In use, if a relatively large diameter conductor is to be clamped in the socket 12, the insert 20 is removed from the socket 12 and the conductor inserted. The clamping bolt(s) 15 are tightened until they clamp the conductor against the internal surface of the socket 12. For a smaller diameter conductor 30 (see Figures 3 and 4), the insert 20 remains in position. The conductor 30 is inserted into the internal bore of the insert 20. The clamping bolt(s) 15 are then tightened until their tips engage and deform the insert 20. Continued tightening of the bolt(s) 15 securely clamps the conductor 30 within the socket 12, the head of each clamping bolt 15 shearing off when a predetermined torque is applied (as shown in Figure 4). The effect of the insert 20 is to displace the longitudinal axis of the conductor 30 closer to the centre line of the connector body 10 than would be the case if no insert were used. This improves the electric field properties of the completed connection and makes it easier to insulate.
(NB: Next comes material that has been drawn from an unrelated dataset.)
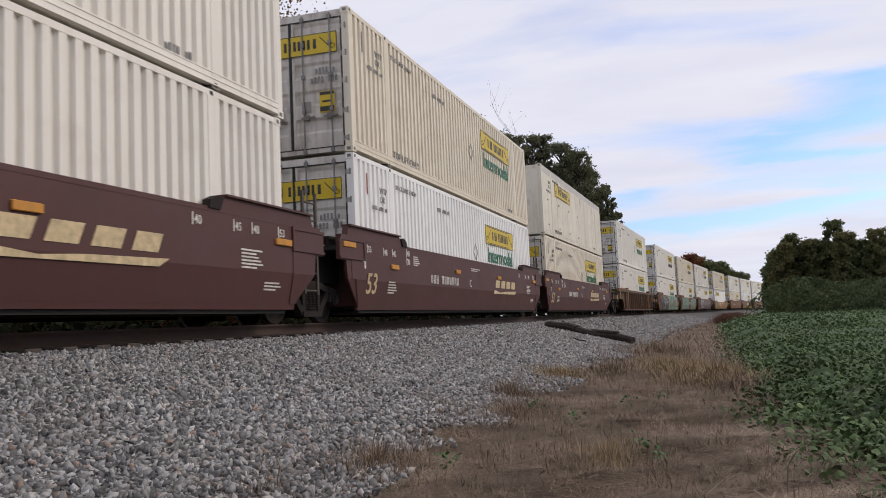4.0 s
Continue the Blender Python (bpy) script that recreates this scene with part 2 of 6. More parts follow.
NAVY = paint("dark_blue_paint", (0.027, 0.032, 0.052), 0.5, (0.06, 0.05, 0.045), 0.4, 0.0, shift=71, spread=0.02)
SCORCH = paint("weathered_dark_brown_paint", (0.088, 0.040, 0.026), 0.6, (0.045, 0.026, 0.018), 0.8, 0.3, shift=69, spread=0.02)
POSTG = paint("grey_stained_posts", (0.44, 0.41, 0.375), 0.5, (0.20, 0.15, 0.11), 0.6, 0.1, shift=37)
POSTM = paint("tan_worn_posts", (0.215, 0.115, 0.060), 0.6, (0.06, 0.034, 0.025), 0.8, 0.4, shift=72, spread=0.33)
STEEL = paint("grimy_cast_steel", (0.014, 0.0105, 0.0085), 0.85, (0.036, 0.022, 0.014), 0.5, 0.3, 0.1, shift=73)
BLACKD = plain("black_equipment", (0.012, 0.011, 0.010), 0.75)
TREAD = plain("worn_wheel_tread", (0.20, 0.19, 0.185), 0.35, 0.9)
RAILM = paint("rusty_rail_steel", (0.050, 0.030, 0.022), 0.7, (0.035, 0.024, 0.019), 0.5, 0.3, 0.2, shift=77)
HEADM = plain("worn_rail_head", (0.30, 0.27, 0.25), 0.35, 0.9)
TIE = plain("creosoted_timber", (0.055, 0.042, 0.035), 0.85, vary=0.4, scale=8)
MINT = plain("mint_spray_paint", (0.205, 0.315, 0.255), 0.5, vary=0.15)
SILVER = plain("silver_spray_paint", (0.42, 0.43, 0.46), 0.4, 0.2, vary=0.2)
SPRAYK = plain("black_spray_paint", (0.025, 0.025, 0.035), 0.55)
SPRAYW = plain("white_spray_paint", (0.68, 0.66, 0.64), 0.55)
SPRAYP = plain("pink_spray_paint", (0.36, 0.19, 0.20), 0.55)
SPRAYV = plain("violet_spray_paint", (0.17, 0.11, 0.25), 0.55)
SPRAYR = plain("crimson_spray_paint", (0.20, 0.03, 0.06), 0.55)
SPRAYB = plain("grey_blue_spray_paint", (0.11, 0.13, 0.18), 0.55)
DAB = plain("dull_yellow_touch_up", (0.27, 0.15, 0.062), 0.6, vary=0.45, scale=14)
SPRAYC = plain("pale_blue_spray_paint", (0.33, 0.44, 0.50), 0.55)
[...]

In addition, the same length of clamping bolt 15 can be used as for a larger diameter conductor.

The socket insert 40 shown in Figure 5 differs from that of Figure 2 in that it is of corrugated, rather than castellated, form.

Claims

1. An electrical connector comprising a connector body with a tubular socket to receive, in use, an electrical conductor, clamping means arranged to secure the electrical conductor within the socket, and a socket insert fitting within the socket so as to reduce the effective size of the socket, wherein the socket insert is tubular and is adapted to be deformed by the clamping means into retaining engagement with the electrical conductor.

2. A connector as claimed in Claim 1, wherein the socket insert is of aluminium.

3. A connector as claimed in Claim 1 or Claim 2, wherein the socket insert is formed with a castellated or corrugated profile.

4. A connector as claimed in Claim 3 , wherein the socket insert has a castellated profile.

5. A connector as claimed in any preceding claim, wherein the internal surface of the tubular socket insert is provided with serrations or tooth-like formations.

6. A connector as claimed in any preceding claim, wherein the socket is a bore of circular cross-section.

7. A connector as claimed in any preceding claim, wherein the clamping means comprises one or more clamping bolts held in threaded bores in the connector body such that they extend into the socket so as to clamp, via the socket insert, a connector inserted therein against the opposing surface of the socket.

8. A connector as claimed in Claim 7, wherein the bolts have shearable heads which shear off when the applied torque exceeds a predetermined value.

. A socket insert for an electrical connector having a socket in which, in use, an electrical conductor is received, the socket insert being tubular and deformable, and having a castellated or corrugated profile.

10. A socket insert as claimed in Claim 9, which is of aluminium.

11. A socket insert as claimed in Claim 9 or Claim 10, which has a castellated profile.

12. A socket insert as claimed in any one of Claims 9 to 11, wherein the internal surface of the tubular socket insert is provided with serrations or tooth-like formations.